Akhirnya aku tiba di rumah sakit dan menggendongnya ke instalasi gawat darurat.
Beberapa perawat datang dan menyiapkan kasur bedah. Berselang beberapa menit
yang kulakukan hanya terus memegangi tangannya menahan agar ia tak menyentuh
kepalanya yang sedang dijahit. Ia tetap tak mengeluarkan sepatah kata pun. Aku
terus melihat matanya dan berkata “Gak apa-apa” “Gak apa-apa”. Sekitar setengah
jam berlalu, aku tak tahu pasti. Itu terasa seharian bagiku, bertahan dalam ketakutan
yang tak pernah kurasakan sebelumnya. Akhirnya dokter dan para perawat itu
pergi. Enam belas jahitan, sebesar telunjukku.
Beberapa
jam kemudian, keluargaku datang. Aku menceritakan semuanya. Aku takut. Takut
sekali. Setelah hari itu aku sadar, seberapa pun aku membencinya, kesal padanya,
marah, ia tetap adikku. Adik yang kadang membuatku tertawa karena
kenakalan-kenakalannya, adik yang membuatku semangat untuk mengejar
mimpi-mimpiku. Adik yang aku sayangi.
Kita
tak akan pernah menyangka betapa sebenarnya kita menyayangi orang-orang yang
selama ini ada di dekat kita. Keluarga, teman-teman, sahabat, kekasih. Yang ikut
mengisi hari-hari kita hingga sampai hari ini. Yang ada untuk kita saat sedih
dan senang. Memang betul mereka tak selalu membuat kita bahagia, ada kalanya
menyulitkan, memalukan, membosankan, bahkan membuat kita ingin membenci mereka.
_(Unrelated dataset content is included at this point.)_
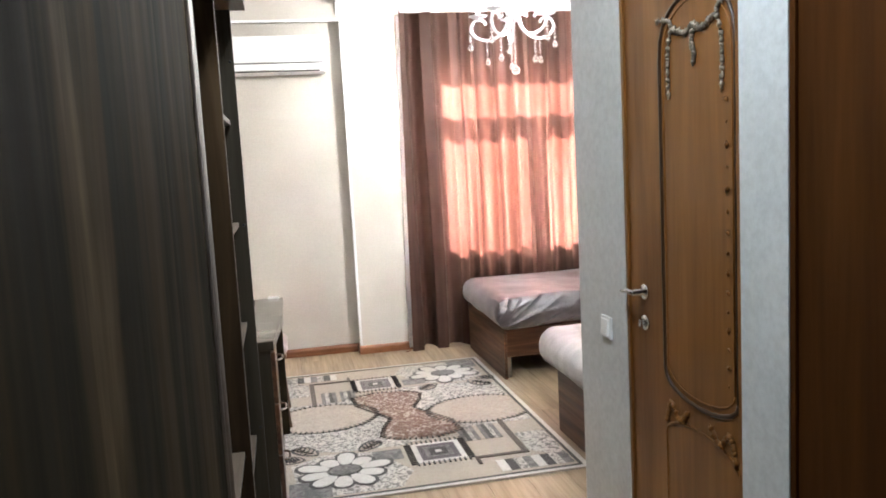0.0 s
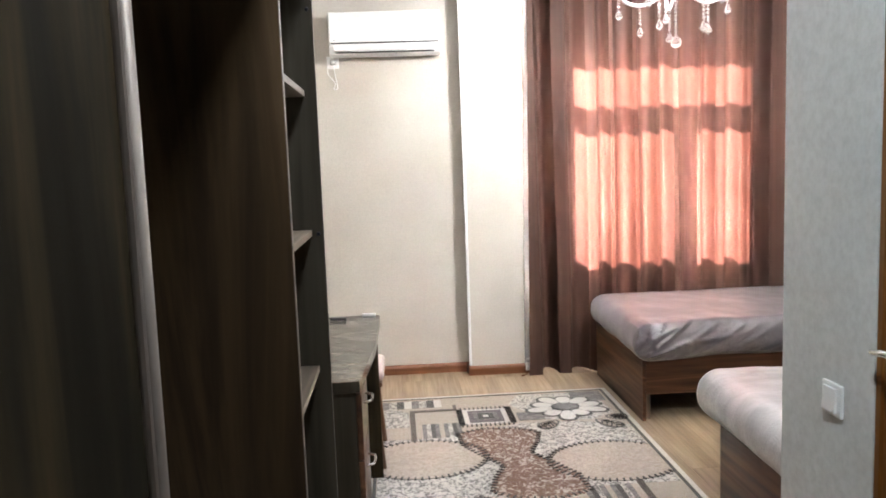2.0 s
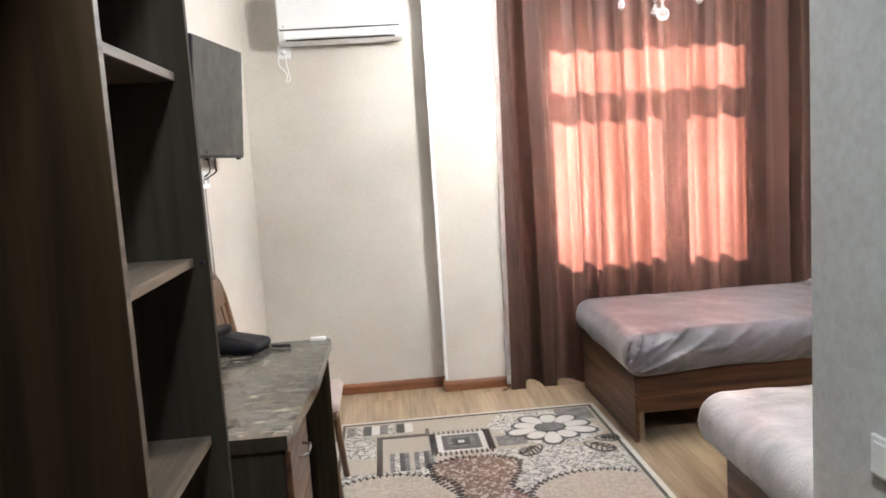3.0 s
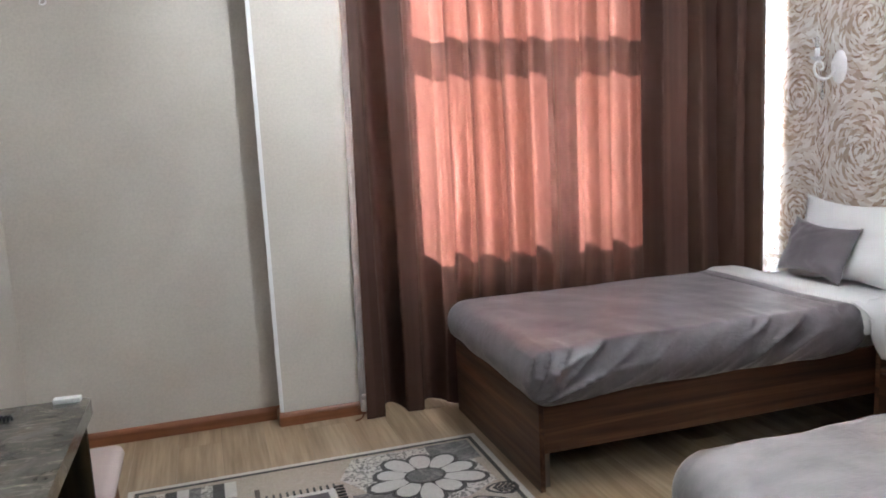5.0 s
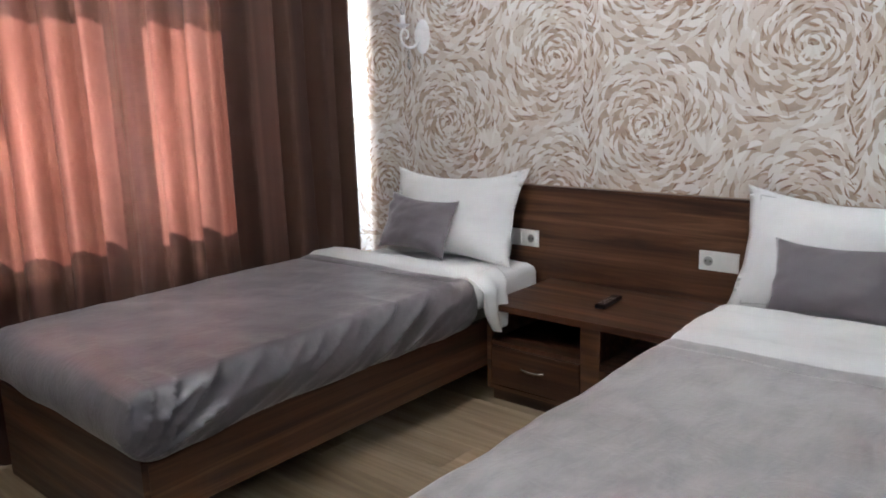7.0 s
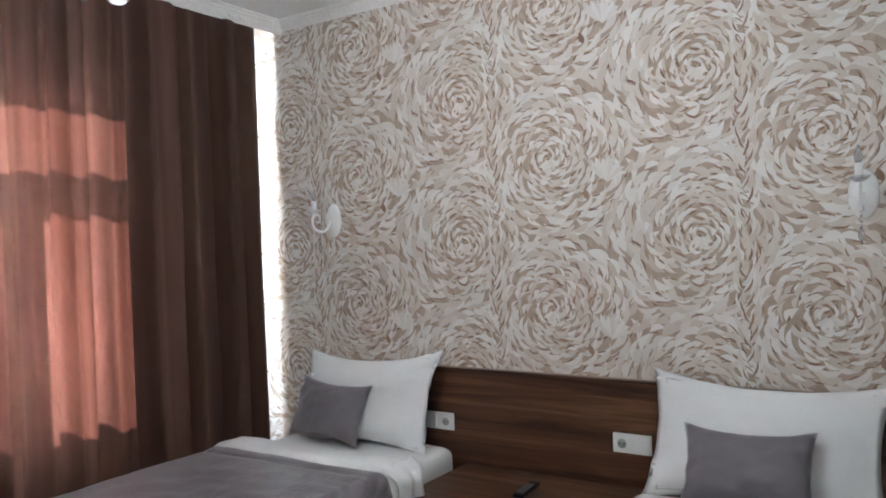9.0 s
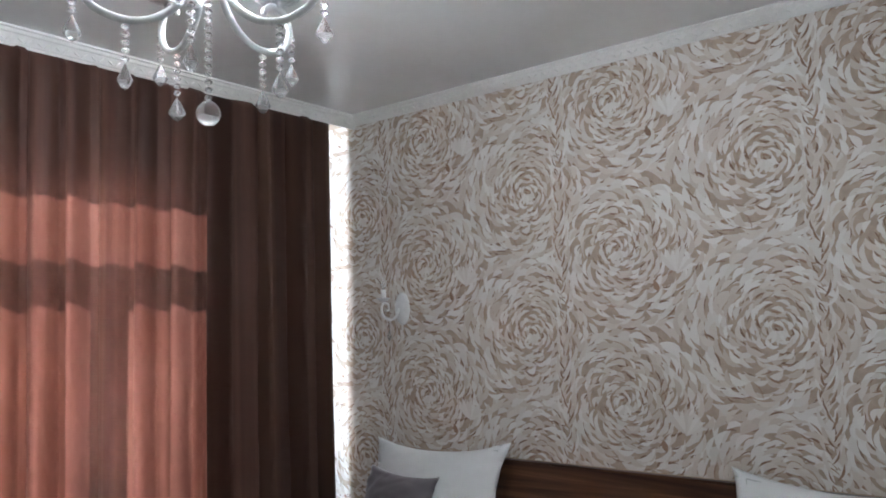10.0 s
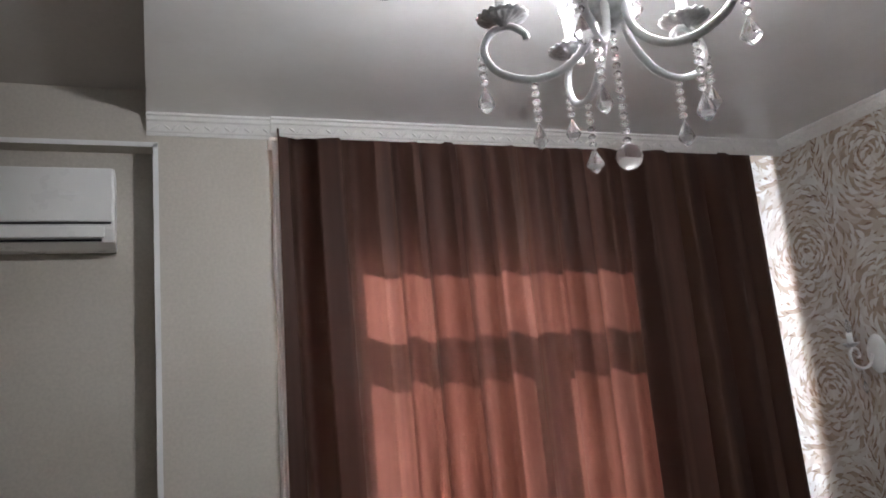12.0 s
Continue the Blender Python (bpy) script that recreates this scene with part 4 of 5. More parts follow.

Tapi itu semua tak membuat mereka menjadi tak berharga lagi. Cobalah lihat mereka
sekali lagi, perhatikan ketika mereka tersenyum, apa itu tak membuat kita
bahagia juga. Perhatikan ketika mereka menangis, apa itu tak membuat kita sakit
juga. Kita akan melihat apa yang tak terlihat. Percayalah, kita memang
sungguh-sungguh menyayangi mereka.
Hari
ini aku belajar satu hal. Mungkin yang orang-orang bilang itu betul, kadang
manusia perlu menunggu kehilangan sesuatu untuk menyadari betapa berharganya
sesuatu tersebut. Aku bersyukur, aku tak harus mengalami kehilangan itu dulu.